▶ Raw data:

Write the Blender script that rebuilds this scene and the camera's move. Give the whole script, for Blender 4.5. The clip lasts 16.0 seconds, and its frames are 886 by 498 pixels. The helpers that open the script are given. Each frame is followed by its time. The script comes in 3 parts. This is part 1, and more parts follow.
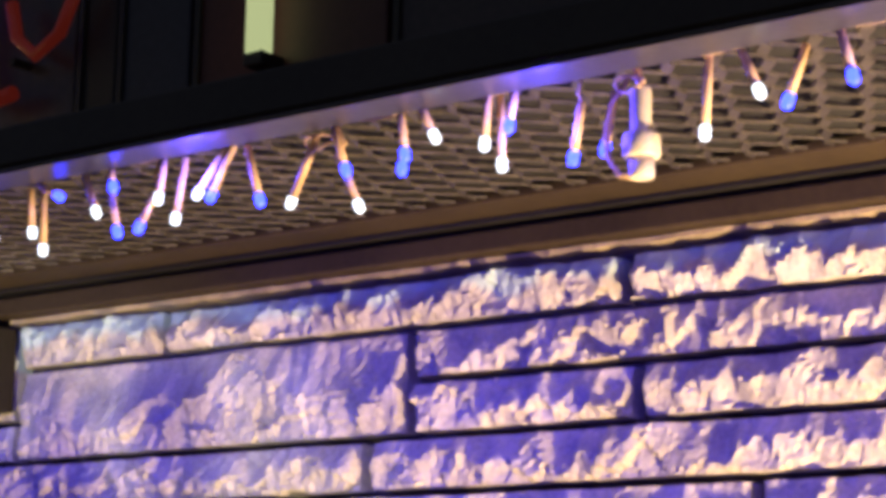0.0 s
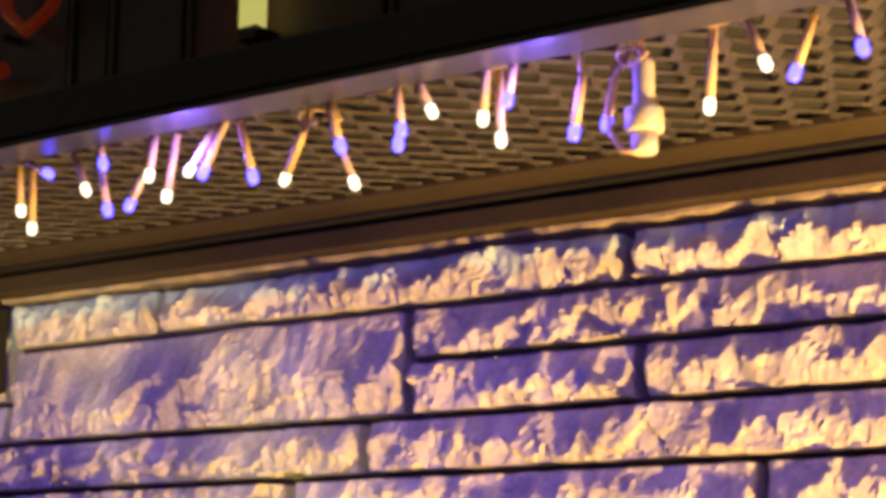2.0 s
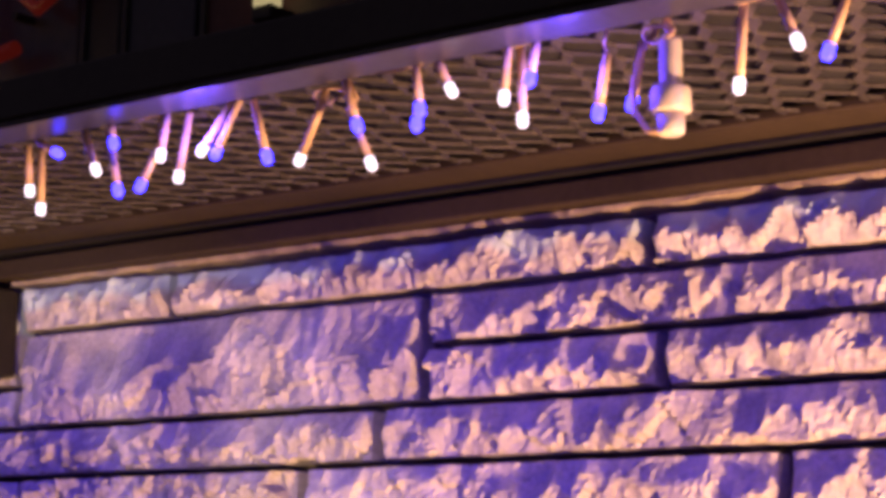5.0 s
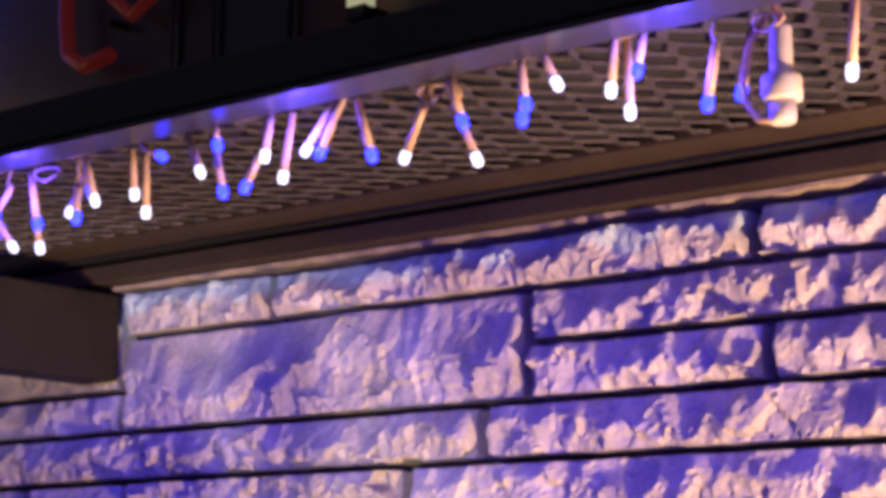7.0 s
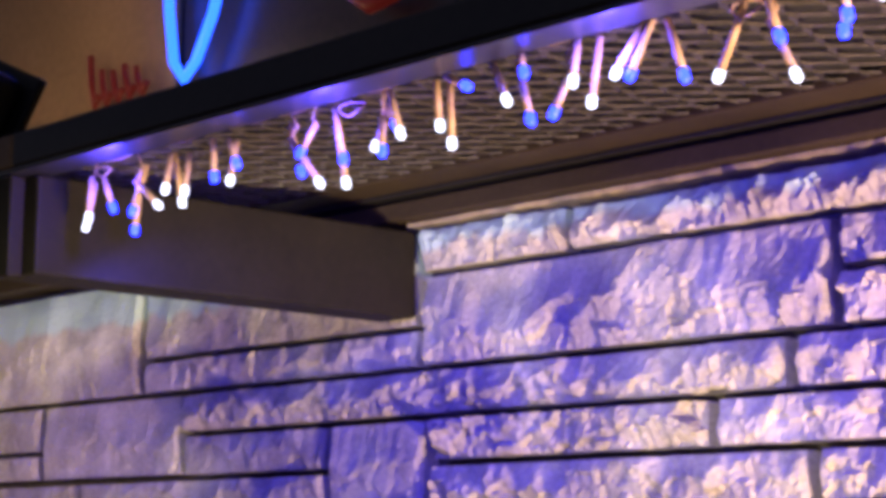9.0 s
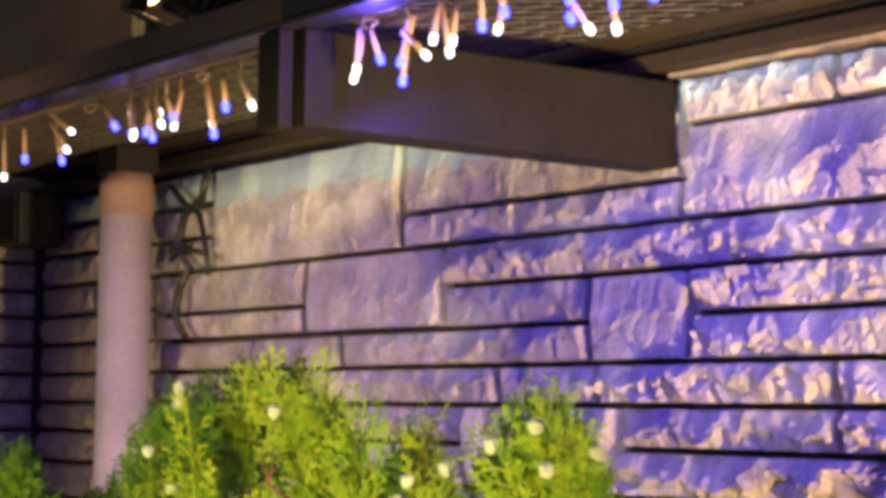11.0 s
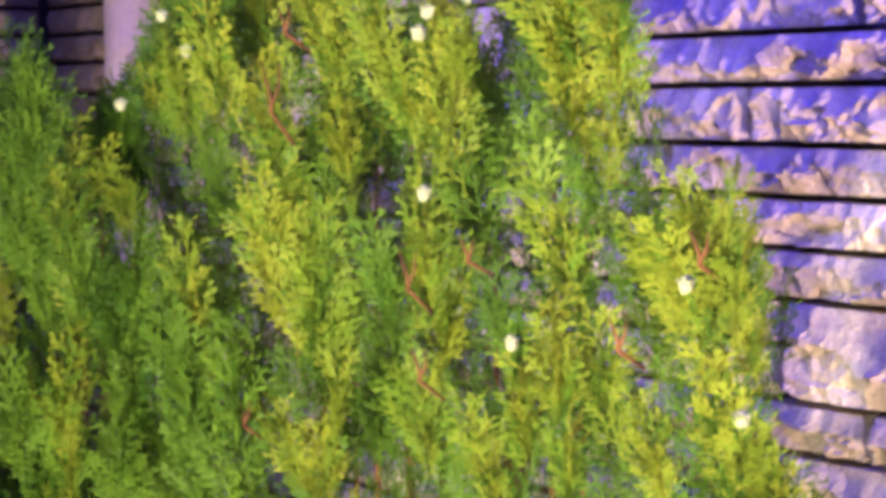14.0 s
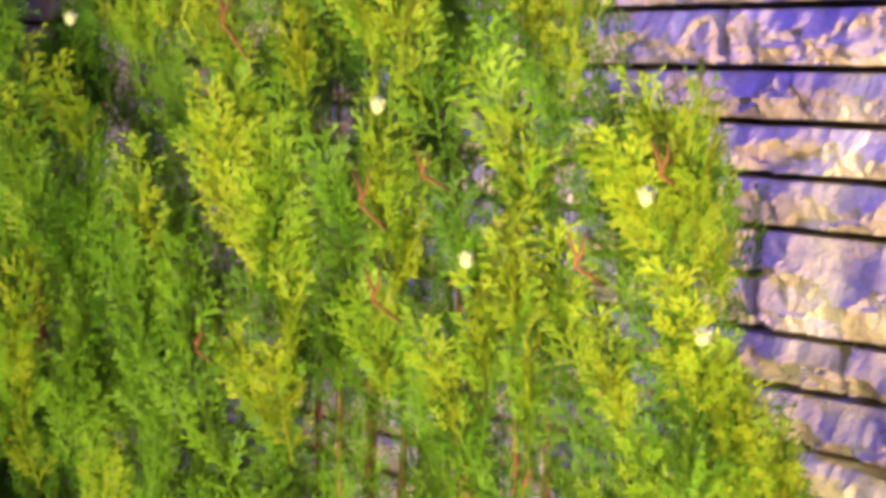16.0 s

▶ Problem statement: Using the material above, return every line exactly as it appears, minus the pictures.

▶ Full answer:
Write the Blender script that rebuilds this scene and the camera's move. Give the whole script, for Blender 4.5. The clip lasts 16.0 seconds, and its frames are 886 by 498 pixels. The helpers that open the script are given. Each frame is followed by its time. The script comes in 3 parts. This is part 1, and more parts follow.
0.0 s
2.0 s
5.0 s
7.0 s
9.0 s
11.0 s
14.0 s
16.0 s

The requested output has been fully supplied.